*EXERCISE DESCRIPTION*.
Any picture among the records should be left out, please; retype the rest exactly.

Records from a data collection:
• • •

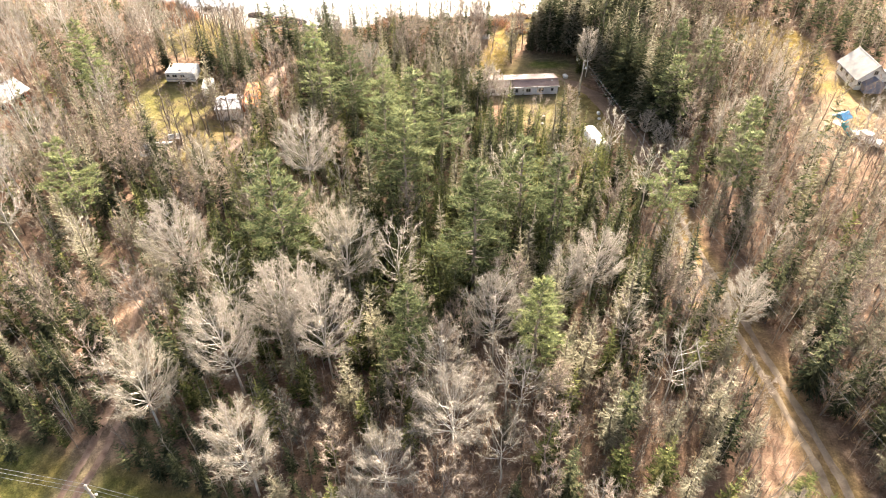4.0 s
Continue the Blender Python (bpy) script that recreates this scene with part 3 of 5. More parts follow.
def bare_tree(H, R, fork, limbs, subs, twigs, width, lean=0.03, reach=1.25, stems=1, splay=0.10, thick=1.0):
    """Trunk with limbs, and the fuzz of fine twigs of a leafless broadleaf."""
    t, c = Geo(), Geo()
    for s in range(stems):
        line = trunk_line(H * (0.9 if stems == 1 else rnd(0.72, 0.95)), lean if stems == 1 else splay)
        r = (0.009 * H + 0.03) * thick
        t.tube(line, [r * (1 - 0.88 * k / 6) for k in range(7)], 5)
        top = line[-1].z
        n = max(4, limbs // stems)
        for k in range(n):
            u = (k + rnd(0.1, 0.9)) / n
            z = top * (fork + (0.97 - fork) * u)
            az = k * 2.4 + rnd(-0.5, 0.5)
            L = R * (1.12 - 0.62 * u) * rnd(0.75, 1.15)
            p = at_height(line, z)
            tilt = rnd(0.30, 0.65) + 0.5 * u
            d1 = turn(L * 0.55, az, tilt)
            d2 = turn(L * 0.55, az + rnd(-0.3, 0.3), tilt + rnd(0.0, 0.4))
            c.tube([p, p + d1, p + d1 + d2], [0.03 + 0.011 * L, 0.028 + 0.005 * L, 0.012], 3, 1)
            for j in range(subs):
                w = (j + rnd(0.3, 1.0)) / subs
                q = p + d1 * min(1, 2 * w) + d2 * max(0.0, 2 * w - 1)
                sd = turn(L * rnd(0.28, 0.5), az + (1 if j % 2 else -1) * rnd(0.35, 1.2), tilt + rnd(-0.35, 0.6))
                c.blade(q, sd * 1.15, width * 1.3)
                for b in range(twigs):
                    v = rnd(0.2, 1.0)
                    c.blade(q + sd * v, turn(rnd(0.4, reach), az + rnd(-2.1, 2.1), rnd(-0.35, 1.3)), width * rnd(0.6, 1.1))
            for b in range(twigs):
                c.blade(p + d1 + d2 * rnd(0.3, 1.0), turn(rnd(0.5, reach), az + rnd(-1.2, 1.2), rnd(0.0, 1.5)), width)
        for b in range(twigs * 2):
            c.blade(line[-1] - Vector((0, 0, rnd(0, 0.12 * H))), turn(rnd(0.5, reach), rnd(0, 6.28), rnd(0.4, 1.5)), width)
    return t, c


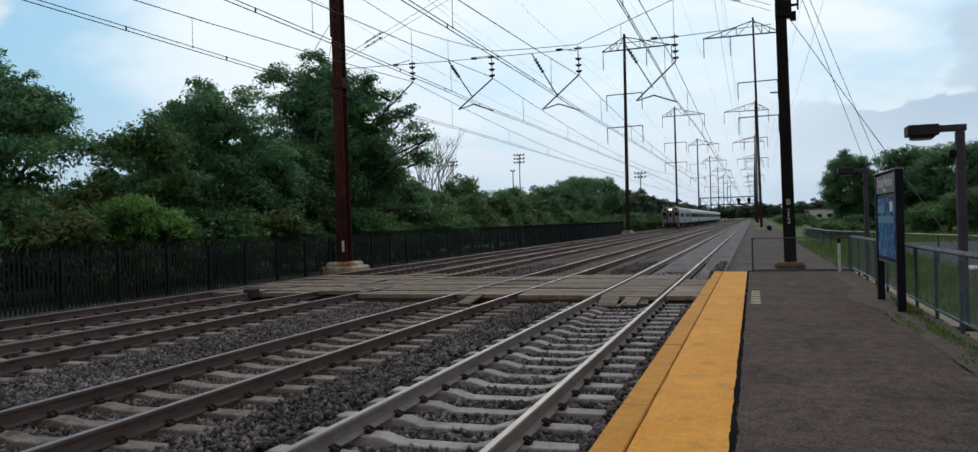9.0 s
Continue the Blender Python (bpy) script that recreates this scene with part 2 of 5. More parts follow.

• • •

*EXERCISE ANSWER*.
4.0 s
Continue the Blender Python (bpy) script that recreates this scene with part 3 of 5. More parts follow.
def bare_tree(H, R, fork, limbs, subs, twigs, width, lean=0.03, reach=1.25, stems=1, splay=0.10, thick=1.0):
    """Trunk with limbs, and the fuzz of fine twigs of a leafless broadleaf."""
    t, c = Geo(), Geo()
    for s in range(stems):
        line = trunk_line(H * (0.9 if stems == 1 else rnd(0.72, 0.95)), lean if stems == 1 else splay)
        r = (0.009 * H + 0.03) * thick
        t.tube(line, [r * (1 - 0.88 * k / 6) for k in range(7)], 5)
        top = line[-1].z
        n = max(4, limbs // stems)
        for k in range(n):
            u = (k + rnd(0.1, 0.9)) / n
            z = top * (fork + (0.97 - fork) * u)
            az = k * 2.4 + rnd(-0.5, 0.5)
            L = R * (1.12 - 0.62 * u) * rnd(0.75, 1.15)
            p = at_height(line, z)
            tilt = rnd(0.30, 0.65) + 0.5 * u
            d1 = turn(L * 0.55, az, tilt)
            d2 = turn(L * 0.55, az + rnd(-0.3, 0.3), tilt + rnd(0.0, 0.4))
            c.tube([p, p + d1, p + d1 + d2], [0.03 + 0.011 * L, 0.028 + 0.005 * L, 0.012], 3, 1)
            for j in range(subs):
                w = (j + rnd(0.3, 1.0)) / subs
                q = p + d1 * min(1, 2 * w) + d2 * max(0.0, 2 * w - 1)
                sd = turn(L * rnd(0.28, 0.5), az + (1 if j % 2 else -1) * rnd(0.35, 1.2), tilt + rnd(-0.35, 0.6))
                c.blade(q, sd * 1.15, width * 1.3)
                for b in range(twigs):
                    v = rnd(0.2, 1.0)
                    c.blade(q + sd * v, turn(rnd(0.4, reach), az + rnd(-2.1, 2.1), rnd(-0.35, 1.3)), width * rnd(0.6, 1.1))
            for b in range(twigs):
                c.blade(p + d1 + d2 * rnd(0.3, 1.0), turn(rnd(0.5, reach), az + rnd(-1.2, 1.2), rnd(0.0, 1.5)), width)
        for b in range(twigs * 2):
            c.blade(line[-1] - Vector((0, 0, rnd(0, 0.12 * H))), turn(rnd(0.5, reach), rnd(0, 6.28), rnd(0.4, 1.5)), width)
    return t, c


9.0 s
Continue the Blender Python (bpy) script that recreates this scene with part 2 of 5. More parts follow.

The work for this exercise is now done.